Around 25 professors and academics from universities in China, Mongolia, Japan and Korea came together for the 2nd Annual Northeast Asia Training Course for University Lecturers on International Humanitarian Law. Jointly organized by the International Committee of the Red Cross' (ICRC) mission in Seoul and the Korea University's School of Law, the course ran from 20 to 23 August in Seoul. The participants discussed topics ranging from classification of situations and personal scope of applying humanitarian law to digital developments and armed conflict, protection of cultural property in armed conflict and conduct of hostilities.

Opening the four-day event, Charles Sabga, head of mission in Seoul, thanked the participants for encouraging greater respect for humanitarian law in their spheres of influence by teaching and discussing it. "The ICRC highly values its collaboration with academia and other civil society actors, as it does with national authorities, the armed forces and National Societies the world over, in disseminating, promoting and developing humanitarian law together," he added.

Jean-Jacques Gacond, the ICRC's armed forces delegate from the regional delegation for East Asia, talks about the rules of war.

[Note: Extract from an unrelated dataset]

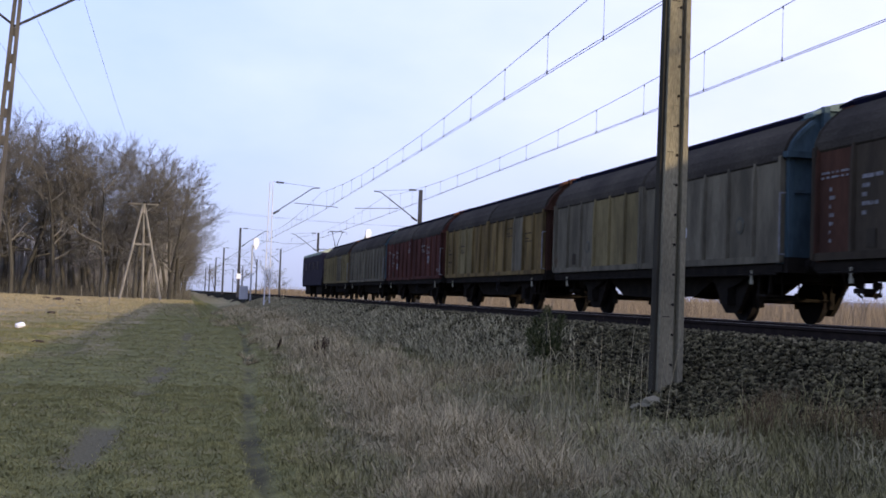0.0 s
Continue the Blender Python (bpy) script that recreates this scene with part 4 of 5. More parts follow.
def grow(seed, tall, bole, spread):
    """A leafless oak of the forest edge: a long bole that runs on as a leader, sinuous rising limbs, branches, and twigs at their ends.
    Gives the trunk and the crown as two meshes."""
    r = random.Random(seed)
    tv, tf, cv, cf = [], [], [], []

    def tube(v, f, p, q, a, b, sides):
        way = q - p
        side = way.orthogonal().normalized()
        other = way.cross(side).normalized()
        i = len(v)
        for c, k in ((p, a), (q, b)):
            for s in range(sides):
                w = 6.283 * s / sides
                v.append(tuple(c + side * (k * math.cos(w)) + other * (k * math.sin(w))))
        for s in range(sides):
            n = (s + 1) % sides
            f.append((i + s, i + n, i + sides + n))
            f.append((i + s, i + sides + n, i + sides + s))

    def aside(way, angle):
        a = r.uniform(0, 6.283)
        side = way.orthogonal().normalized()
        return (way * math.cos(angle) + (side * math.cos(a) + way.cross(side) * math.sin(a)) * math.sin(angle)).normalized()

    def branch(p, way, length, thick, level):
        steps = (0, 8, 6, 4, 2)[level]
        wander = (0, 0.17, 0.17, 0.15, 0.15)[level]
        for s in range(steps):
            way = (way + Vector((r.gauss(0, wander), r.gauss(0, wander), r.gauss(0, wander * 0.7) + (0.0, 0.0, 0.03, 0.05, 0.04)[level]))).normalized()
            q = p + way * length / steps
            a, b = thick * (1 - 0.75 * s / steps), thick * (1 - 0.75 * (s + 1) / steps)
            tube(cv, cf, p, q, a, b, 5 if level == 1 else 3)
            if level < 4 and (s > 0 or level > 1):
                left = length * (1 - 0.6 * (s + 0.5) / steps)
                branch(p.lerp(q, r.random()), aside(way, r.uniform(0.45, 0.95) * spread), left * r.uniform(0.42, 0.74), max(b * r.uniform(0.42, 0.64), (0, 0.03, 0.020, 0.013)[level]), level + 1)
            p = q
        if level < 4:                                   # the end divides once more
            for i in range(2):
                branch(p, aside(way, r.uniform(0.25, 0.60)), length * 0.40, max(thick * 0.25, (0, 0.03, 0.020, 0.013)[level]), level + 1)

    p, way, thick = Vector((0, 0, -0.3)), Vector((r.uniform(-0.04, 0.04), r.uniform(-0.04, 0.04), 1)).normalized(), tall * 0.0160
    steps, top = 10, tall * 0.70
    for s in range(steps):
        way = (way + Vector((r.gauss(0, 0.07), r.gauss(0, 0.07), 0.08))).normalized()
        q = p + way * top / steps
        a, b = thick * (1 - 0.70 * s / steps), thick * (1 - 0.70 * (s + 1) / steps)
        tube(tv, tf, p, q, a, b, 7)
        at = (s + 0.5) / steps
        if at > bole:
            for i in range(1 if at < bole + 0.15 or s % 2 else 2):
                turn, rise = r.uniform(0, 6.283), r.uniform(0.2, 0.6) + 0.9 * max(at - 0.3, 0)
                branch(p.lerp(q, r.random()), Vector((math.cos(turn), math.sin(turn), rise)).normalized(), tall * r.uniform(0.30, 0.42) * (1.15 - 0.40 * at), b * r.uniform(0.50, 0.75), 1)
        p = q
    for i in range(3):
        turn = 2.1 * i + r.uniform(0, 1.2)
        branch(p, Vector((0.6 * math.cos(turn), 0.6 * math.sin(turn), 1)).normalized(), tall * 0.30, thick * 0.26, 1)
    k = tall / np.array(cv)[:, 2].max()
    return (fast_mesh("trunk", np.array(tv) * k, tf, BARK), fast_mesh("crown", np.array(cv) * k, cf, TWIG))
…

Those leading the discussions included representatives from the Republic of Korea National Red Cross, International Institute of Humanitarian Law, Office of the High Commissioner for Human Rights (Seoul), Geneva Academy of IHL and Human Rights, president of the Assembly of States party to the statute of the International Criminal Court, renowned academics and representatives of the ICRC such as protection delegate, regional legal adviser for East Asia, armed forces delegate and legal adviser for Seoul mission. A special panel discussion on the topic related to people who go missing due to conflicts was led by professor Gabriella Citroni from School of Law, University of Milano-Bicocca and Dr Morris Tidball-Binz, forensic manager of the ICRC's Missing Persons Project.